Raimondi College is an English-Cantonese college founded in 1958 by the Roman Catholic Diocese in British Hong Kong. The school building is located at in Mid-Levels West, Central, near the Hong Kong Caritas headquarters and the Cathedral of the Immaculate Conception.

== History ==

=== Founding ===
Raimondi College takes its name from a PIME missionary, Bishop Gao Leimen. Gao was born in 1827. From 1874 to 1894, he went to Hong Kong to preach from Milan, Italy, and became the first apostolic vicar of Hong Kong.

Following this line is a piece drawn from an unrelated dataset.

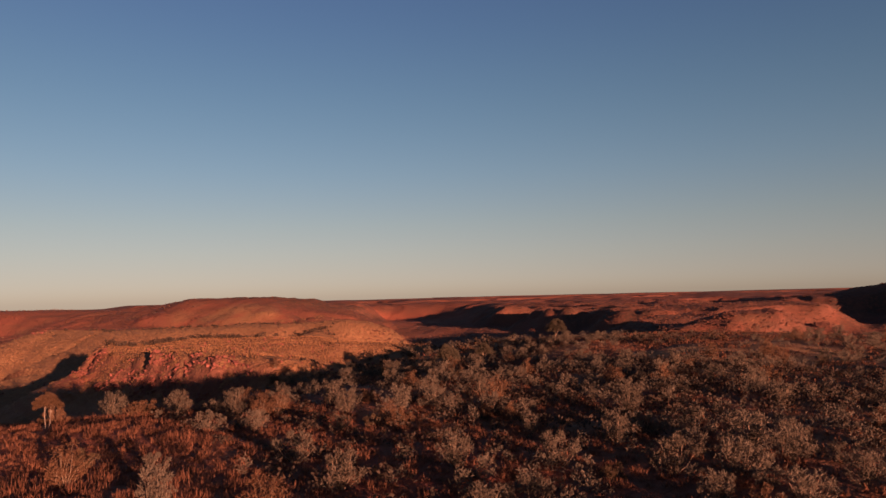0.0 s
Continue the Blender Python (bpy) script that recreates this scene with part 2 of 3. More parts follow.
FLANKS = [
    [(-188, 462, -12.0), (-195, 435, -20.1), (-201, 415, -26.1), (-204, 394, -27.8), (-204, 370, -27.2), (-198, 342, -29.8)],
    [(-202, 475, -14.5), (-212, 451, -19.7), (-220, 434, -23.7), (-229, 419, -27.3)],
    [(-228, 491, -15.9), (-240, 476, -20.1), (-248, 461, -24.8)],
    [(-273, 609, -4.5), (-281, 565, -11.0), (-286, 526, -18.2)],
]
SPUR = [(66, 480, -0.5), (44, 500, 1.2), (23.5, 483, -4), (6.7, 463, -9.5), (-5.6, 447, -12.5), (-23, 430, -17), (-36, 416, -20.5), (-44, 402, -25)]
CRAGS = [(31, 231, 5), (34, 201, 5), (39, 184, 6), (42, 174, 6), (47, 164, 5)]
BENCH = [(605, 500), (650, 475), (800, 430), (1000, 560), (950, 800), (720, 760), (655, 735), (632, 660), (636, 590), (612, 545)]
STEP = [(720, 900), (900, 860), (1100, 1000), (860, 1080)]
RANGE = [(232, 930), (300, 880), (380, 900), (520, 1000), (620, 1200), (560, 1400), (330, 1300), (250, 1080)]


def craggy(x, y):
    """How much bare rock breaks through the grass on the mesa's face, from 0 to 1."""
    c = ease(0.42, 0.7, rough(x, y, 10, 2, 27))
    for cx, cy, r in CRAGS:
        c = np.maximum(c, ease(r, 0.45 * r, np.hypot(x - cx, y - cy) + 2.5 * rough(x, y, 5, 2, 29)))
    return c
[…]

In 1955, Hong Kong Wah Yan College moved to its current Queen's Road East campus in Wanchai. In 1958, when the Pontifical Institute for Foreign Missions celebrated the 100th anniversary of its service in Hong Kong, Raimondi College was built by the then Bishop Lorenzo Bianchi, inviting the visiting Prefect of the Holy See's Communication Department Cardinal Ya Jing’an, who presided over the ordination of the school.

=== Post Founding ===
The Old Student Association, Parent-Teacher Association and Student Association were established in 1961, 1966 and 1969 respectively. During this period, with the completion of the Secondary Six Building (now Block C), three classes of Form Six preparatory courses were opened in 1967. In 1978, Raimondi College became a subsidized school.

=== Recent Events ===
Raimondi College has taught in English since its founding. The Education Bureau officially approved the use of English as the main teaching language in 1998, becoming one of the 114 English-taught secondary schools in Hong Kong.

In 2008, Raimondi College ushered in its 50th anniversary. In the same year, it announced that the primary school would move to Shiu Fai Terrace, Stubbs Road, Wan Chai, which was the former St. Margaret's College campus. The primary and secondary schools were also converted into co-educational schools at the same time.

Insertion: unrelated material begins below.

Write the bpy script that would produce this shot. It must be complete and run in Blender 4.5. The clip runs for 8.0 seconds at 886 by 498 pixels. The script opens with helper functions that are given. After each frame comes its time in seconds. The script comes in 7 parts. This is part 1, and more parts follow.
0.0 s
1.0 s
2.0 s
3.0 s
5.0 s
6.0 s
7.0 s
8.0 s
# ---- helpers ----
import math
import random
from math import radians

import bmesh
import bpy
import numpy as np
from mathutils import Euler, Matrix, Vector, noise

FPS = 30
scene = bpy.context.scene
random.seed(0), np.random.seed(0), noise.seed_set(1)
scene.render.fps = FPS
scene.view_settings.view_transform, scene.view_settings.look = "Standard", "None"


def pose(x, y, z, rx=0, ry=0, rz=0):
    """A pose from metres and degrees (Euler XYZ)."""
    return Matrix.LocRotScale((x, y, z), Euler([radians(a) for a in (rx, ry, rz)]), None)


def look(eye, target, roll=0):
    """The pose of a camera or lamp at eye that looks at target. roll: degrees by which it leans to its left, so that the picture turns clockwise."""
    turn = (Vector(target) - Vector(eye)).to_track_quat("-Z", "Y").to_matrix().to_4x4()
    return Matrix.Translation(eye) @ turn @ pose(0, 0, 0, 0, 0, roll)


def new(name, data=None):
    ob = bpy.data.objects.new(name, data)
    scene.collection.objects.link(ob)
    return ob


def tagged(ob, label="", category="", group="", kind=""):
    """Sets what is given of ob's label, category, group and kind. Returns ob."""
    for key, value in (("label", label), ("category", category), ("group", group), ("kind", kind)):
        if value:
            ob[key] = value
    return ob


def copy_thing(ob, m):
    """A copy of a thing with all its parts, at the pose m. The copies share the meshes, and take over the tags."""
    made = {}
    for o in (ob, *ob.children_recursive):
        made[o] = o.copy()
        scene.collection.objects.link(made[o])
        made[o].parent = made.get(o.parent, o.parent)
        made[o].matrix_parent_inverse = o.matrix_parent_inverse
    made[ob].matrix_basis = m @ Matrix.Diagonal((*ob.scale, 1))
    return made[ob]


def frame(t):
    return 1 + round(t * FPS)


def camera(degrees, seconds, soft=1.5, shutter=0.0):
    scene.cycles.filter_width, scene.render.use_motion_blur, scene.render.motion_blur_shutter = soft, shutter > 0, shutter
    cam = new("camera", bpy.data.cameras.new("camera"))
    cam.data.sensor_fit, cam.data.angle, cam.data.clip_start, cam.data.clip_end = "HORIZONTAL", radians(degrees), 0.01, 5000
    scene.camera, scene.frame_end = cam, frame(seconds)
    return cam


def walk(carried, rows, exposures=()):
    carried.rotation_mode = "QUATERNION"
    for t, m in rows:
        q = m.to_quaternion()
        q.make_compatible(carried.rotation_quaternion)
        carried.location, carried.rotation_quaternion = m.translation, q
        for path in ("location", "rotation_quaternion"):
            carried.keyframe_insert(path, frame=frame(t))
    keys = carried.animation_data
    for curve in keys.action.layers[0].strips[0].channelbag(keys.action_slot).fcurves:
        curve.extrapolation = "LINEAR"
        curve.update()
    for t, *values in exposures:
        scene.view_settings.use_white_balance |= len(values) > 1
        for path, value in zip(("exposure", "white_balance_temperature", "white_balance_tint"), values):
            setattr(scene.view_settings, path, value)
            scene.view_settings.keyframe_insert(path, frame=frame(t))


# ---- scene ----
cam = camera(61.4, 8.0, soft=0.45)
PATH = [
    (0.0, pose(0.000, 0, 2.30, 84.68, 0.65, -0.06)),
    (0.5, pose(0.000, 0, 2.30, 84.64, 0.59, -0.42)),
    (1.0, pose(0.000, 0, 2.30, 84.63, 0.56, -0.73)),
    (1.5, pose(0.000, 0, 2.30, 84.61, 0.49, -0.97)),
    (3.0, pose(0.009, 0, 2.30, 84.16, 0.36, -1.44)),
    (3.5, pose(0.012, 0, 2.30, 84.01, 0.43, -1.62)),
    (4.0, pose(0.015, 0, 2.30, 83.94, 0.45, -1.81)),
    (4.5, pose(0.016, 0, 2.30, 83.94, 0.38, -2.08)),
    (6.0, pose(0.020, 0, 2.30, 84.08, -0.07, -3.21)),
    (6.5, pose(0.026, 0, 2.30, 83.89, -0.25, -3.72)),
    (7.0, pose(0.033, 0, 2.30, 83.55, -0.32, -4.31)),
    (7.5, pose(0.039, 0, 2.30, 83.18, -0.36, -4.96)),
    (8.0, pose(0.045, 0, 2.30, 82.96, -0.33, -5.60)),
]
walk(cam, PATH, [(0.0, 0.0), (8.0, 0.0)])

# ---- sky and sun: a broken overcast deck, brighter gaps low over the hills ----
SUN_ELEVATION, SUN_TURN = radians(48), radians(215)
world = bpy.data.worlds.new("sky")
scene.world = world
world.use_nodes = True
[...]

In 2018, students bid for dry good stalls at Lai Chi Kok government office and managed to secure a stall. They sold customized neon lights, tote bags and stuffed animal toys designed by students.

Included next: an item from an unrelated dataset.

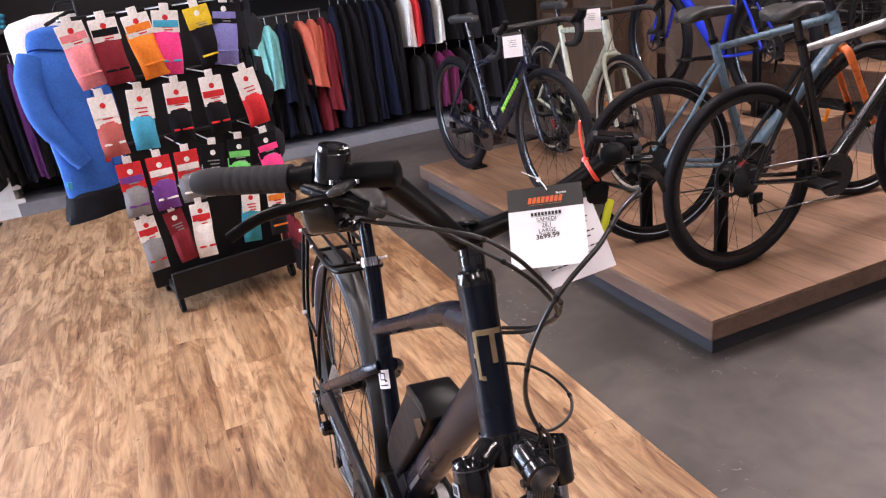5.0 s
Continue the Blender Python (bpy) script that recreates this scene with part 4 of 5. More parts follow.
def shop_wheel(parent, name, m, R, tr, wall, rim_mat, disc=True, gears=False):
    rim_r = R - 2 * tr
    w = part(name, lathe([(rim_r + 0.003, -0.011), (rim_r - 0.016, -0.010), (rim_r - 0.024, -0.004), (rim_r - 0.024, 0.004), (rim_r - 0.016, 0.010), (rim_r + 0.003, 0.011)], 56), rim_mat, parent, m=m)
    part("tyre", lathe(circle_profile(R - tr, tr, 12), 64), RUBBER, w)
    if wall is not None:
        band = 0.7 if wall is SKINWALL else 0.3
        for s in (-1, 1):
            part("sidewall", lathe([(rim_r + 0.004, s * tr * 0.62), (rim_r + tr * band, s * tr * (0.62 + 0.53 * band)), (rim_r + tr * band, s * tr * (0.66 + 0.53 * band)), (rim_r + 0.004, s * tr * 0.68)], 64), wall, w, "pale sidewall")
    part("hub", lathe([(0.006, -0.055), (0.018, -0.04), (0.024, -0.032), (0.013, -0.025), (0.013, 0.025), (0.024, 0.032), (0.018, 0.04), (0.006, 0.055)], 16, closed=False), SATIN, w)
    sp = []
    for a, b in spoke_ends(28, rim_r - 0.022, 0.022, 0.031):
        sp.append(sweep([a, b], 0.0011, 4))
    tagged(part("spokes", sp, SPOKE, w), kind="stuff")
    if disc:
        bd = part("brake_disc", lathe([(0.080, 0.044), (0.080, 0.046), (0.064, 0.046), (0.064, 0.044)], 32), DARK_STEEL, w)
        part("disc_carrier", plate([((0.066 if k % 2 else 0.022) * math.cos(math.pi * k / 6), (0.066 if k % 2 else 0.022) * math.sin(math.pi * k / 6)) for k in range(12)], 0.0445, 0.0455, 0), DARK_STEEL, bd)
    if gears:
        prof = [(0.018, -0.028)]
        for i in range(9):
            r = 0.064 - 0.0052 * i
            prof += [(r, -0.0280 - 0.003 * i), (r, -0.0295 - 0.003 * i), (r - 0.010, -0.0296 - 0.003 * i), (r - 0.010, -0.0309 - 0.003 * i)]
        part("cassette", lathe(prof + [(0.010, -0.056)], 24, closed=False), DARK_STEEL, w)
    return w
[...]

In 2024, Raimondi College has officially become a Band 1A secondary school in Hong Kong, making it in the top 9% academically of all secondary schools in all of Hong Kong.

== School Campus ==
The school campus is composed of three buildings. The main building is 165 feet high and has 14 floors, the largest in Hong Kong. The secondary school covers an area of 10,200 square meters. It is equipped with 8 playgrounds in total. However, the 8/f basketball playground has been closed temporarily due to fire safety regulations.The school also has a primary school and a kindergarten in Wan Chai and North Point.

=== Location ===
The school building is located at in Mid-Levels West, Central, near the Hong Kong Caritas headquarters and the Cathedral of the Immaculate Conception. Raimondi College is located on relatively elevated terrain. The land belonged to the Cathedral in the early days, and later became the main campus of Wah Yan College in 1921. The site It is still under the management of the Catholic Diocese of Hong Kong.

== School Curriculum ==
There are about 2,100 students in all primary and secondary schools. The school uses continuous assessment to provide appropriate feedback during the learning process to improve learning effectiveness. The school provides enrichment courses for students, such as mathematics group, science group, Chinese debate and English debate.